The streets in the Highland Park neighborhood are distinctive in Salt Lake City because they followed a pattern going west to east of naming each street after 13th East with a name that continued alphabetically. Specifically the street names were as follows:
Alden
Beverly
Chadwick
Dearborn
Ellis
Filmore
Glenmare
Hartford
Imperial
Jasmine
Kenwood
Laurel
Marshall
Nelden
Oxford
Preston
However, even before houses had been built on all of these streets (the houses were slowly built as they were purchased and were generally built from the west to the east in the neighborhood) the street name pattern was altered.

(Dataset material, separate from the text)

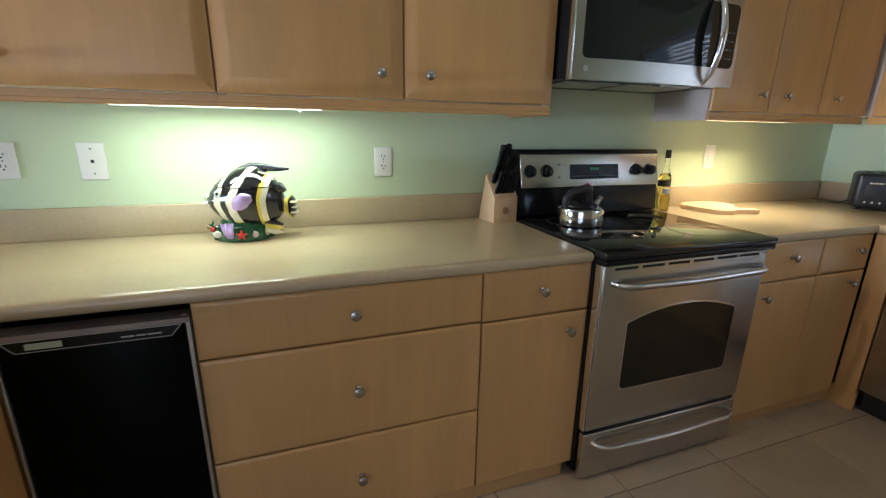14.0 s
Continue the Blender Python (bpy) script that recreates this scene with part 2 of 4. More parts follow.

Richard Lyman was on the Utah State Road Commission from 1908-1919. In 1918 he was made an Apostle in the Mormon church. In the 1930s he pushed a program in Salt Lake County to rename streets as part of the "Works Progress Administration." This resulted not only in changing several of the street names in the neighborhood to change to things like 1500 E, but also to change names of other streets to make them match street names from further north in the city which were at approximately the same longitudinal position (such as Nelden becoming Wellington). This effort to standardize the street names ruined the naming scheme of the neighborhood streets.
In this current time where we can easily tell our phones where we want to go and get directions the standardized naming doesn't really help things. It would be great if we could change the street names back, or at least get special "Historic" street signs above the standard ones to preserve the character of the neighborhood design.